Within the material below, transcribe exactly the lines from the one holding "Continue the Blender" through the one holding "x, -0.0006, z)", keeping both ends and skipping the rest.

┌──

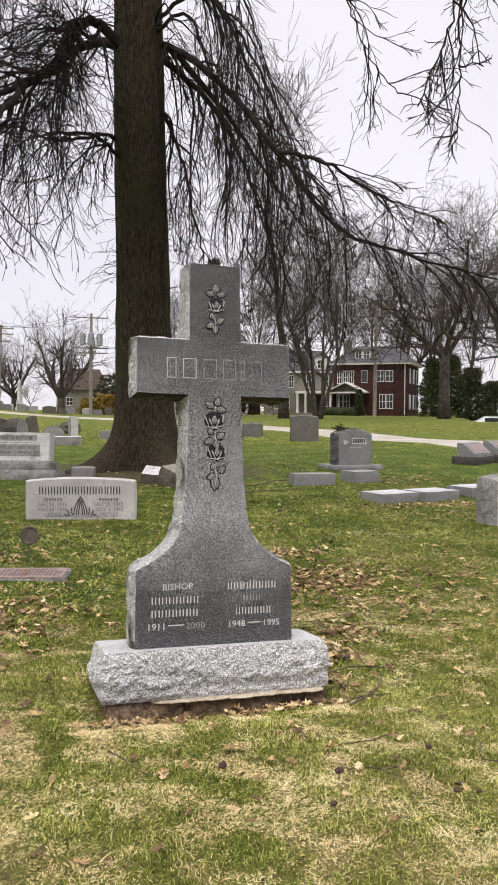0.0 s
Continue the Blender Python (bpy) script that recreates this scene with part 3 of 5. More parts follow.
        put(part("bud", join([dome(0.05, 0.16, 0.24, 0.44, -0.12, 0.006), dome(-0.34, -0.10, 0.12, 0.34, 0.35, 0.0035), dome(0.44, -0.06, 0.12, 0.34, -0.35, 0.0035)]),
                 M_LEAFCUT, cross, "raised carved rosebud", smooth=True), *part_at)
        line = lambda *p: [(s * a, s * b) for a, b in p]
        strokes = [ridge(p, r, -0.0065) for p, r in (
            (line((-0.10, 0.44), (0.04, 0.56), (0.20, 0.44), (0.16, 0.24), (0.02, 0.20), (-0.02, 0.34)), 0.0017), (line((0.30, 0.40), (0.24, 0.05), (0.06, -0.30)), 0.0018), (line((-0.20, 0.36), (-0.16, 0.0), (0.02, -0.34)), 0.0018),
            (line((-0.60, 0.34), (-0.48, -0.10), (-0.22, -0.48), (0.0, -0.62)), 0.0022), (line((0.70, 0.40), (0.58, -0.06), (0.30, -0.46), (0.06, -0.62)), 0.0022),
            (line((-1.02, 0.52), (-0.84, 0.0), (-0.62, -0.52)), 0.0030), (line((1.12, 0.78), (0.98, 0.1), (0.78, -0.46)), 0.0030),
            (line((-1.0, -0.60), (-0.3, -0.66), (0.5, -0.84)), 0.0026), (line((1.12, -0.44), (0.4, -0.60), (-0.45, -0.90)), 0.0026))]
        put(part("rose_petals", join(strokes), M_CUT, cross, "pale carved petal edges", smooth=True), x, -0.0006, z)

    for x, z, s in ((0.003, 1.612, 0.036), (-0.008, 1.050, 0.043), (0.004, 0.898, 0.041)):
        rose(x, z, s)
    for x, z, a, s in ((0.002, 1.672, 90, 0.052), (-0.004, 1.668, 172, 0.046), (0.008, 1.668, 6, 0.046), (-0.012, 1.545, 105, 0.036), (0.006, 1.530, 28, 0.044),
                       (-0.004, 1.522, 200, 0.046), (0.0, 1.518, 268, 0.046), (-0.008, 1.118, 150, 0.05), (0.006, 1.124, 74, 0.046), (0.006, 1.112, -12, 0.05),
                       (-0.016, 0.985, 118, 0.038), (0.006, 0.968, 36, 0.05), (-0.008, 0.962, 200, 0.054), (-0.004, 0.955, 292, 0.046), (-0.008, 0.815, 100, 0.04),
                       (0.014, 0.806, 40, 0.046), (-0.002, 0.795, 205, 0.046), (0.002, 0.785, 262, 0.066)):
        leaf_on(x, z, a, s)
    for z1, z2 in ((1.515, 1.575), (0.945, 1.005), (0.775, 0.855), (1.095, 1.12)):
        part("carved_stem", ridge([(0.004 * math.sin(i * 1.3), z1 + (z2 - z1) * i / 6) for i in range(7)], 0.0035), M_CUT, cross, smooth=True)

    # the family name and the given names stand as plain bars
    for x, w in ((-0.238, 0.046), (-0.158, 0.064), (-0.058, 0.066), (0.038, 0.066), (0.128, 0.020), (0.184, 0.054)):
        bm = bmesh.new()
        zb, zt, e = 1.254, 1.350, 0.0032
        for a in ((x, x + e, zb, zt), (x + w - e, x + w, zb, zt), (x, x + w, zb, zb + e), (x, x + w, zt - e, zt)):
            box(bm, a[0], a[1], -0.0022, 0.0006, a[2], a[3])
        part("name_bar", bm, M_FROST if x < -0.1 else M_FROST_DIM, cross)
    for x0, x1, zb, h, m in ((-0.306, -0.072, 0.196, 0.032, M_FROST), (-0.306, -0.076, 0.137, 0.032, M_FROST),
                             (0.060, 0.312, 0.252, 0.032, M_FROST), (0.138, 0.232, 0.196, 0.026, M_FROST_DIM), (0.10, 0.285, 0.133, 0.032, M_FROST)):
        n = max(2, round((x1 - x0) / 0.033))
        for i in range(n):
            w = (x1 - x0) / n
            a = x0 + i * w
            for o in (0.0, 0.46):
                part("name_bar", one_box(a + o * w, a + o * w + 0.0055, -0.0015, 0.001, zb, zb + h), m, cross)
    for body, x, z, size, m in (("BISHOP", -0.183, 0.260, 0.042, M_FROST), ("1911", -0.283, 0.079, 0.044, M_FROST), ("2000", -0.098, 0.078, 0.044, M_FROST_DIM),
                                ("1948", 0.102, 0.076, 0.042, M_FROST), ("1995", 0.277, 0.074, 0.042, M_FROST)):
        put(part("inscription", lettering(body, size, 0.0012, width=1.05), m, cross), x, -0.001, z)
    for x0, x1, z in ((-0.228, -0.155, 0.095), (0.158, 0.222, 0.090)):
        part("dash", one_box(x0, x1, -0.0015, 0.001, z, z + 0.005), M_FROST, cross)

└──

SOLUTION FOR THIS TASK:
Continue the Blender Python (bpy) script that recreates this scene with part 3 of 5. More parts follow.
        put(part("bud", join([dome(0.05, 0.16, 0.24, 0.44, -0.12, 0.006), dome(-0.34, -0.10, 0.12, 0.34, 0.35, 0.0035), dome(0.44, -0.06, 0.12, 0.34, -0.35, 0.0035)]),
                 M_LEAFCUT, cross, "raised carved rosebud", smooth=True), *part_at)
        line = lambda *p: [(s * a, s * b) for a, b in p]
        strokes = [ridge(p, r, -0.0065) for p, r in (
            (line((-0.10, 0.44), (0.04, 0.56), (0.20, 0.44), (0.16, 0.24), (0.02, 0.20), (-0.02, 0.34)), 0.0017), (line((0.30, 0.40), (0.24, 0.05), (0.06, -0.30)), 0.0018), (line((-0.20, 0.36), (-0.16, 0.0), (0.02, -0.34)), 0.0018),
            (line((-0.60, 0.34), (-0.48, -0.10), (-0.22, -0.48), (0.0, -0.62)), 0.0022), (line((0.70, 0.40), (0.58, -0.06), (0.30, -0.46), (0.06, -0.62)), 0.0022),
            (line((-1.02, 0.52), (-0.84, 0.0), (-0.62, -0.52)), 0.0030), (line((1.12, 0.78), (0.98, 0.1), (0.78, -0.46)), 0.0030),
            (line((-1.0, -0.60), (-0.3, -0.66), (0.5, -0.84)), 0.0026), (line((1.12, -0.44), (0.4, -0.60), (-0.45, -0.90)), 0.0026))]
        put(part("rose_petals", join(strokes), M_CUT, cross, "pale carved petal edges", smooth=True), x, -0.0006, z)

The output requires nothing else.